[R] can I call user-created functions without source() ?

Duncan Murdoch murdoch at stats.uwo.ca
Mon Jun 19 13:22:48 CEST 2006

On 6/19/2006 5:36 AM, Rob Campbell wrote:
> Hi,
> I have to R fairly recently from Matlab, where I have been used to
> organising my own custom functions into directories which are adding to
> the Matlab search path. This enables me to call them as I would one of
> Matlab's built-in functions. I have not found a way of doing the same
> thing in R. I have resorted to using source() on symlinks located in the
> current directory. Not very satisfactory.
> I looked at the R homepage and considered making a "package" of my
> commonly used functions so that I can call them in one go:
> library(myFuncions, lib.loc="/path/to/library") Perhaps this is the only
> solution but the docs on the web make the process seem rather
> complicated--I only have a few script files I want to call! Surely
> there's a straightforward solution?
> How have other people solved this problem? Perhaps someone has a simple
> "package skeleton" into which I can drop my scripts?
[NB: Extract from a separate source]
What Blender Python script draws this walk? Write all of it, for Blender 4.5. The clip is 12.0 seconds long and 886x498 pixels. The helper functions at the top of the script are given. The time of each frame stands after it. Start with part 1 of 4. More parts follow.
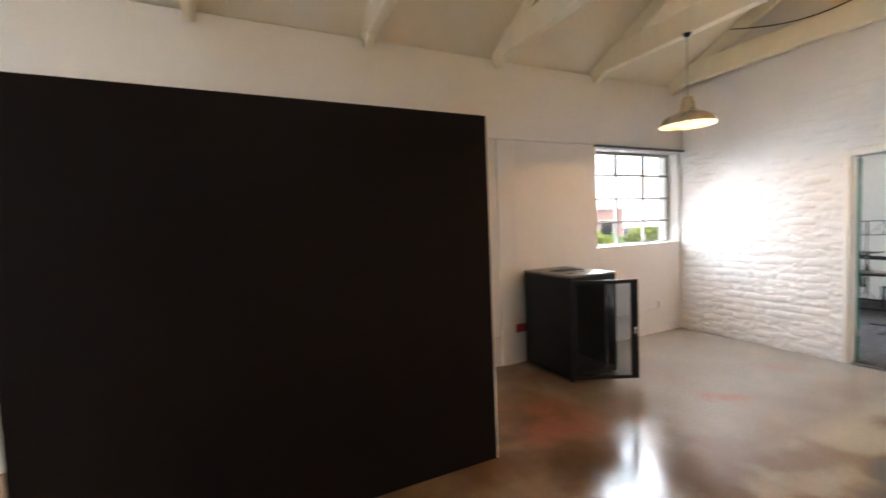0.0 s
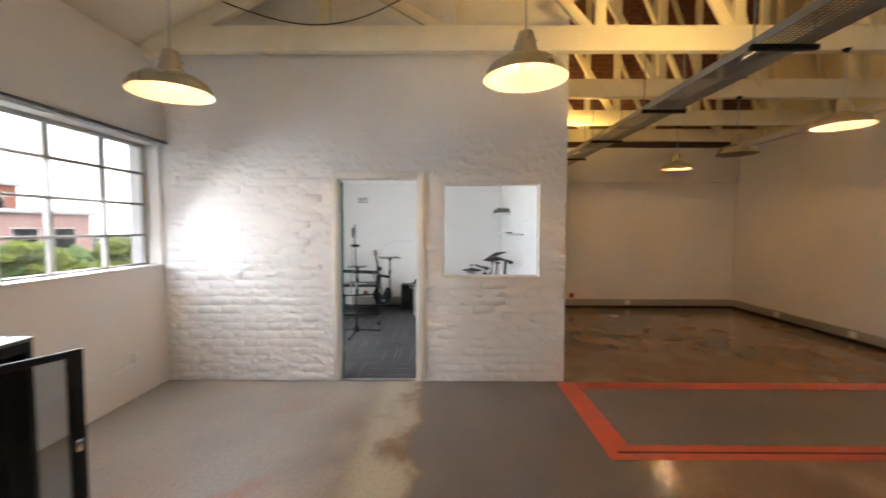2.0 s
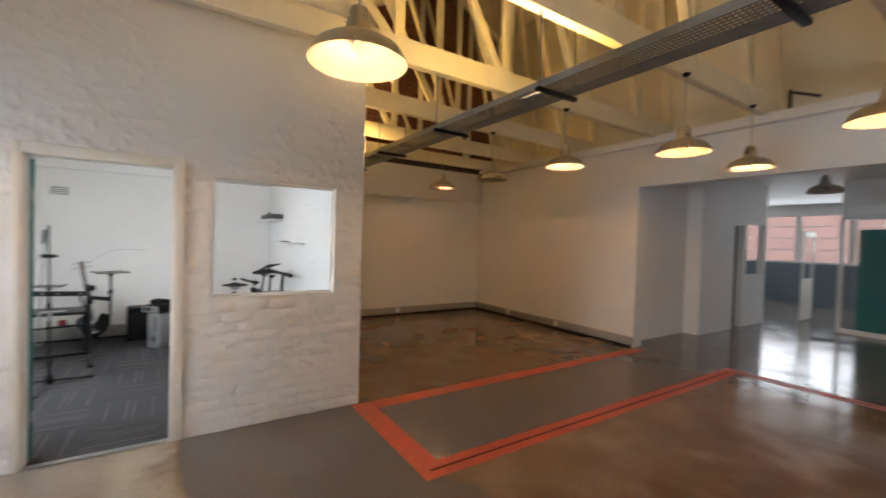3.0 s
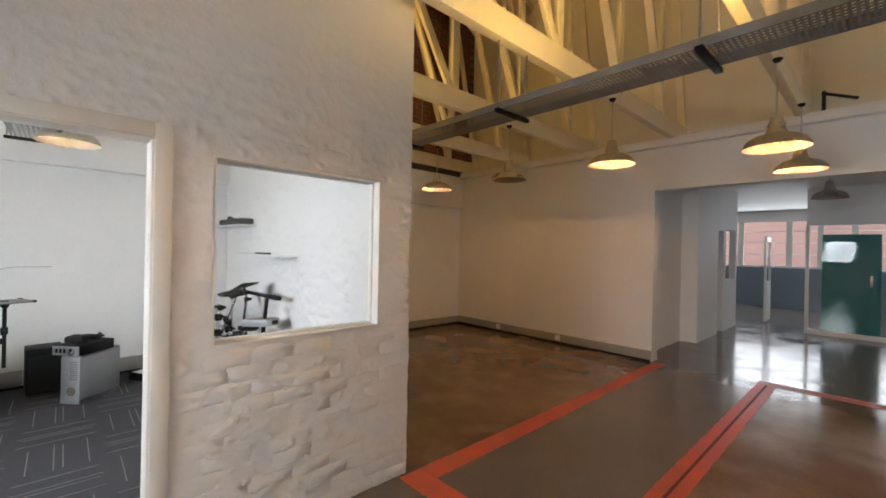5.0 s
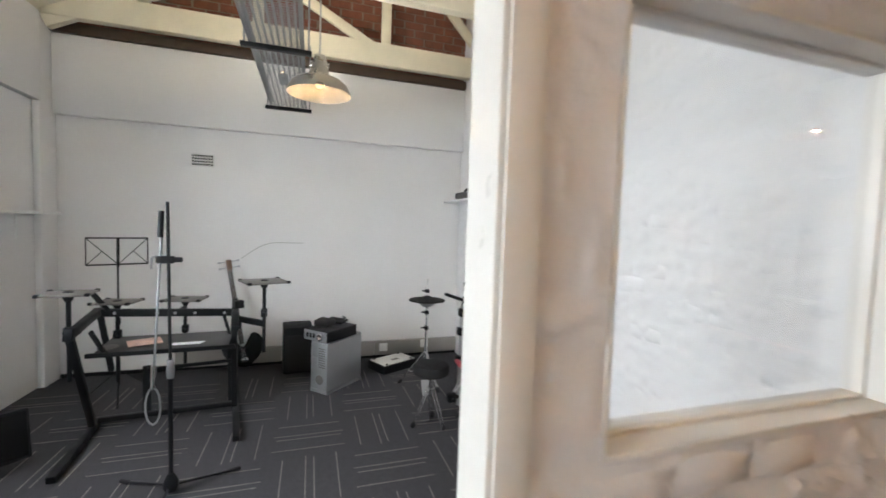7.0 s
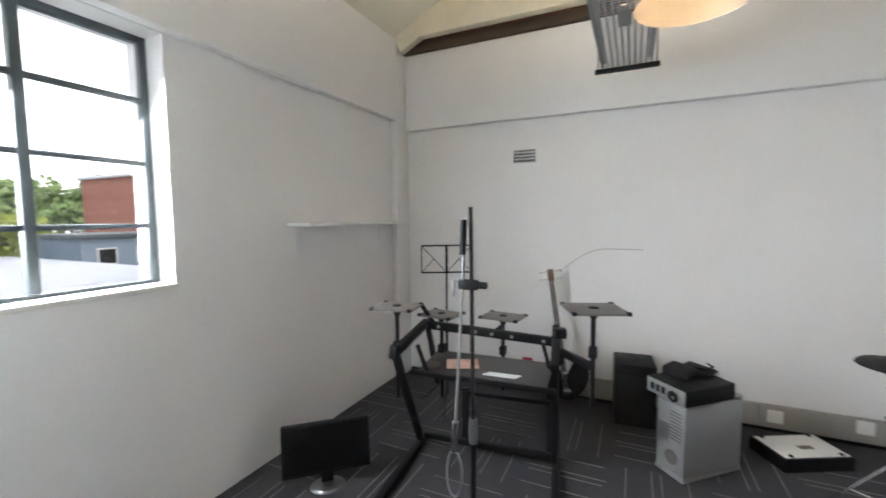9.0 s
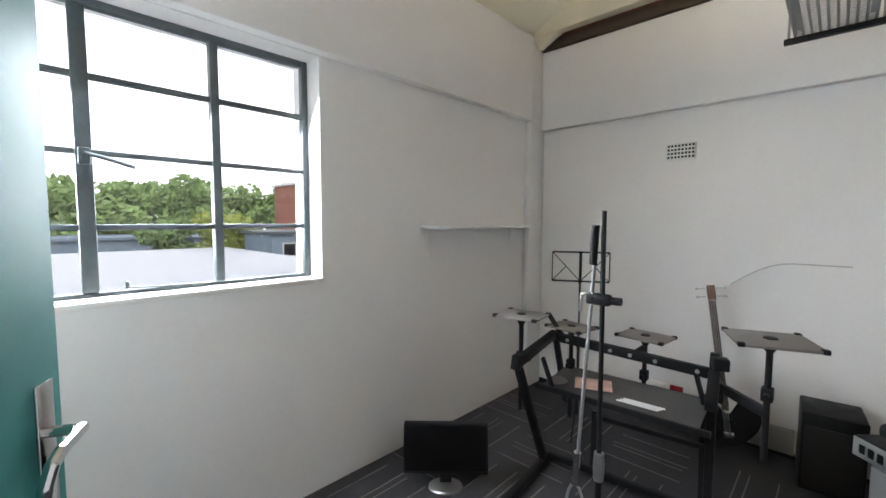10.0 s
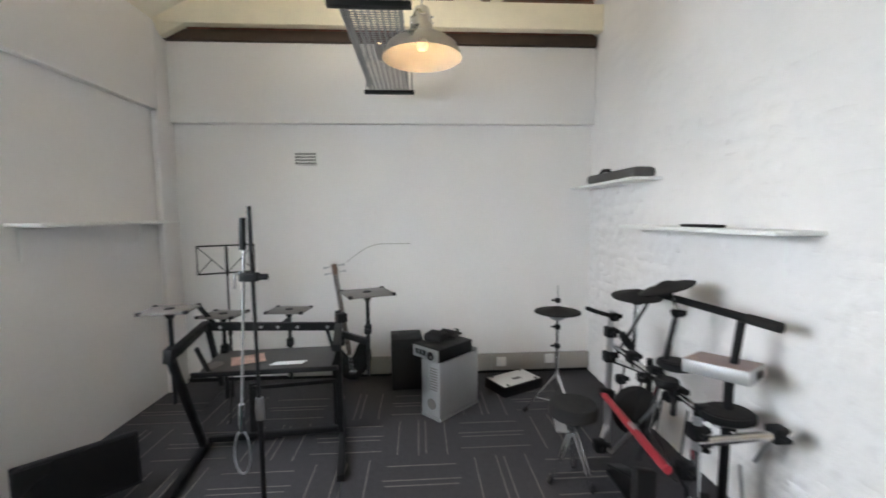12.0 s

You could try the "package.skeleton" function.  It's not completely 
painless (you are still expected to edit some of the files, and to 
install the package), but it's not really so bad.  There are plans 
(already partially implemented in R-devel) to make it easier for the 
next release.  (So far I think the change is to require less editing on 
the default generated files.)

To answer the more general question: I generally use two styles of 
development.  For things where have long term usefulness, I go through 
the work above and create a package.  For more ephemeral things, I put 
them in a file, and in the file where I'm working on today's script, I 
put in source("blahblah.R") at the beginning.

You can also use a file named .Rprofile to contain commands to run; it 
is searched for in the current directory, then the user's home 
directory.  So you could put your source("blahblah.R") into .Rprofile if 
you want these functions to always be available.